Tuttavia, come Padre Fabrizio – lo accennavo in precedenza – non pensa mai il cristianesimo come mera attesa della seconda venuta di Cristo, così non pensa mai che l’avvento di una società e di un’economia radicalmente trasformate esimano da un impegno nel presente e sul presente. Il Todo Modo ignaziano diviene così nella sua prassi certo un metodo per fare la volontà di Dio, ma, non intendendo mai l’aiuto spirituale separato da quello materiale e morale, esso si traduce anche – come si è visto – nella collaborazione con lo stato ed i vari enti locali, così come nella collaborazione con la piccola o grande imprenditoria, nel gioco di squadra con altre realtà cattoliche, ma anche laiche, senza alcun pregiudizio, ma cercando di trarre quanto ci può essere di positivo per un maggior numero di persone possibili anche e malgrado le condizioni date e, nello specifico, anche e malgrado il profilo non impeccabile di ciascun interlocutore, che per lui è però sempre e comunque preferibile rispetto alla malavita organizzata ed alle sue nefaste logiche.

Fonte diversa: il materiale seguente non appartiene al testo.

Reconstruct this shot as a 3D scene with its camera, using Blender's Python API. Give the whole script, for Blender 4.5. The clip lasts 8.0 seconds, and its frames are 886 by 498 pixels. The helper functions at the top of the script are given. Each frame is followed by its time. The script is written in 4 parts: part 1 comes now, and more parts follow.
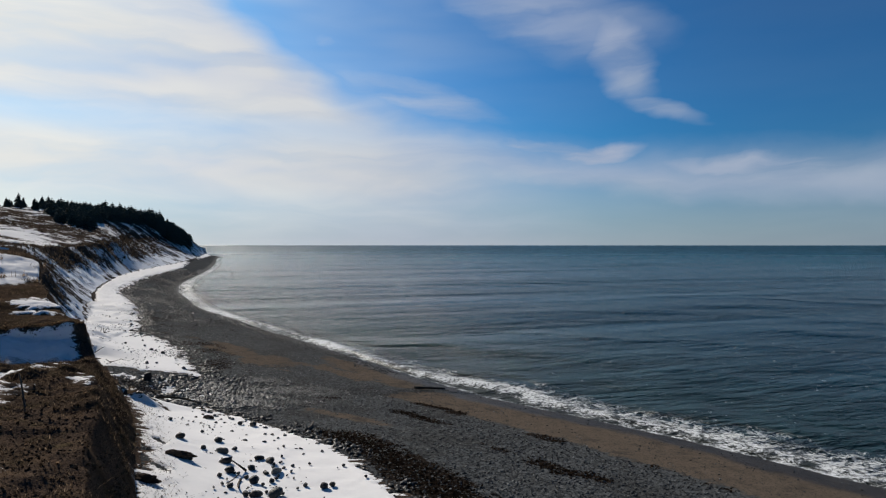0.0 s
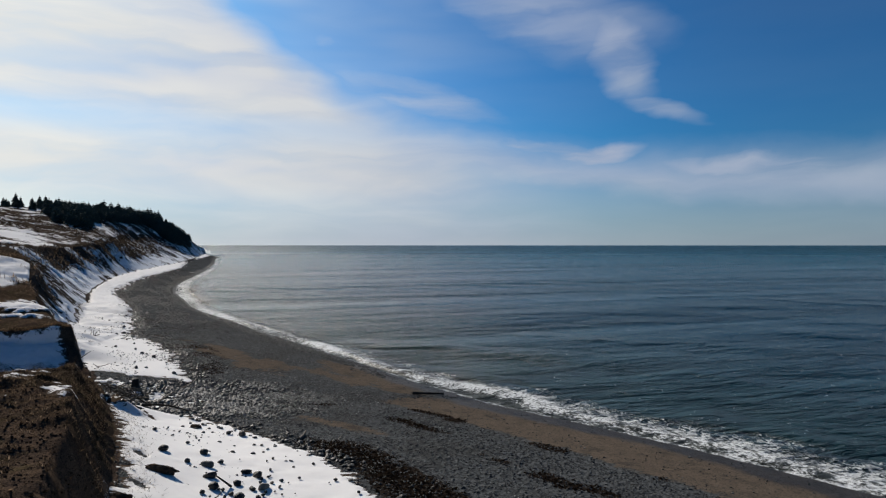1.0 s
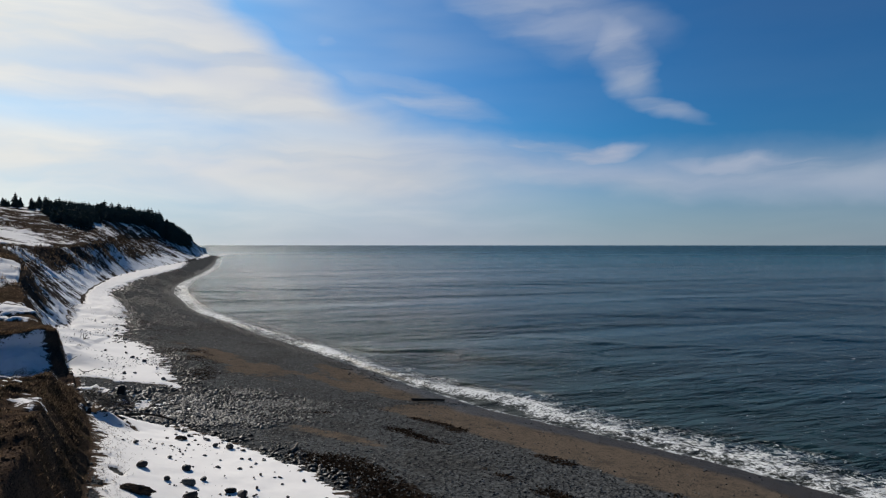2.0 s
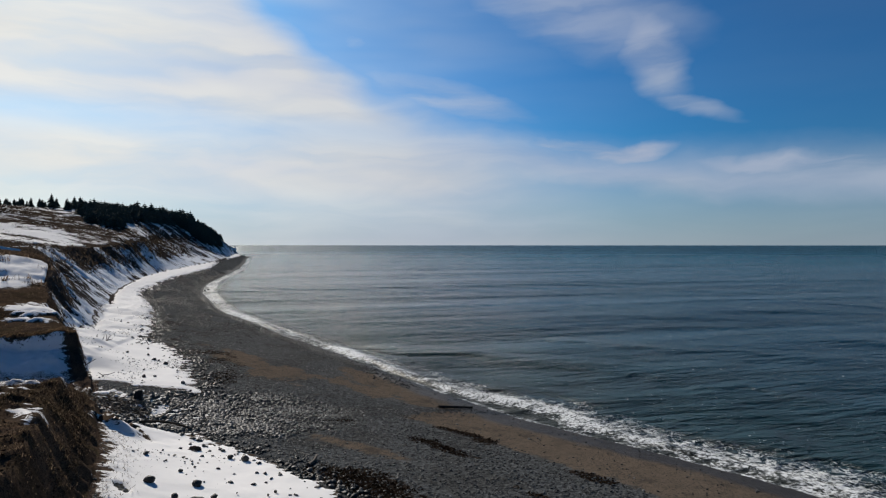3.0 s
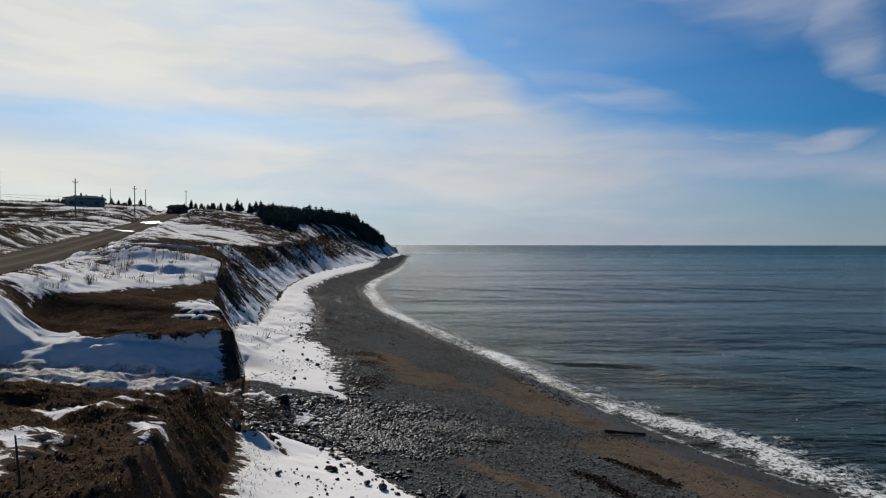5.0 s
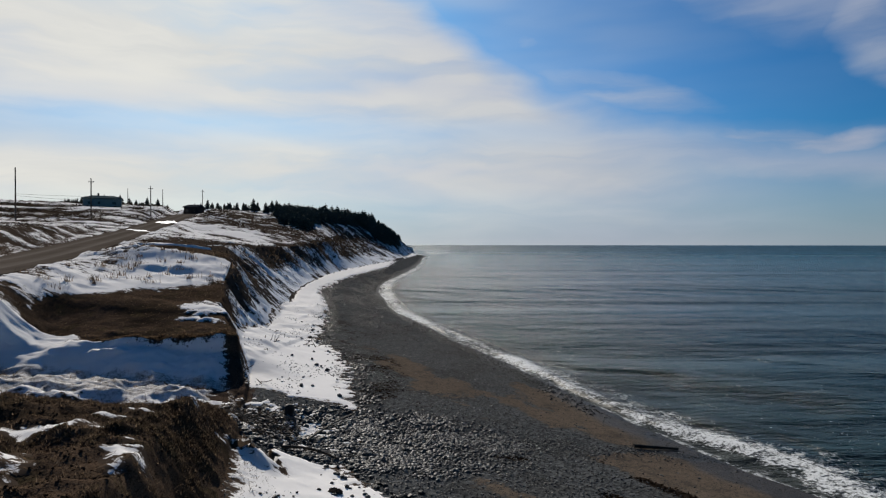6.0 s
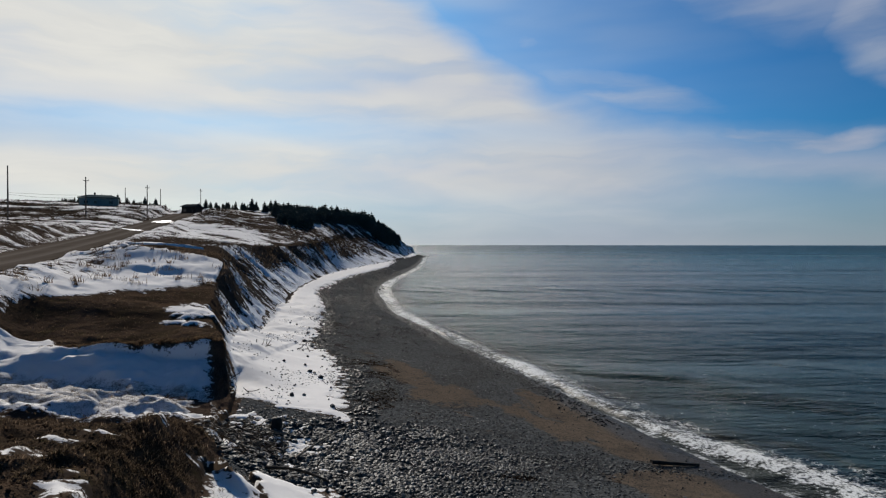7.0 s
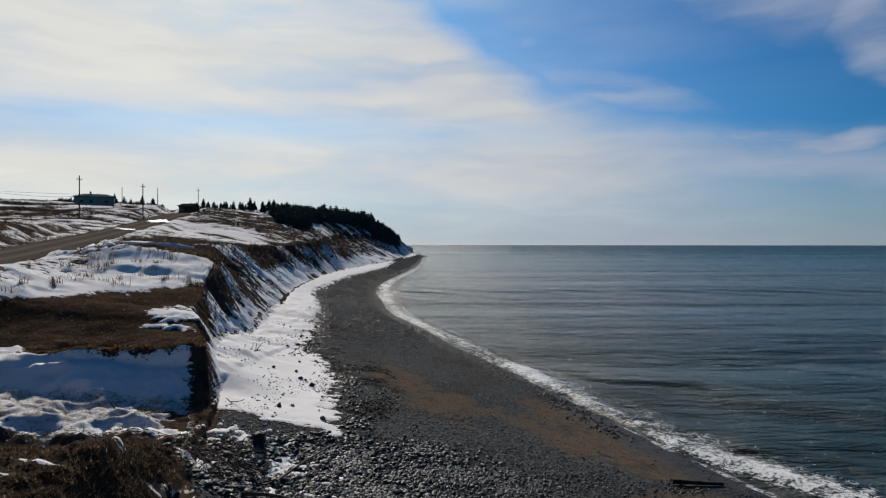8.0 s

Del resto anche Gesù, gli apostoli ed i primi discepoli se talvolta vengono accolti con tutti gli onori, pure nella loro opera di evangelizzazione sono perseguitati e
lo sono – lo sappiamo – fino a morire per il Vangelo, circostanza che dovrebbe farci comprendere come fin dal principio predicare e vivere il Vangelo equivale ad una lotta con un mondo ove la maggioranza dei cuori è chiusa ed indurita perché non conosce – «La ragione per cui il mondo non ci conosce è perché non ha conosciuto lui» (1Giovanni 3, 1) -, ma è una lotta che si combatte innanzi tutto con la più tenera delle armi, quella dell’amore.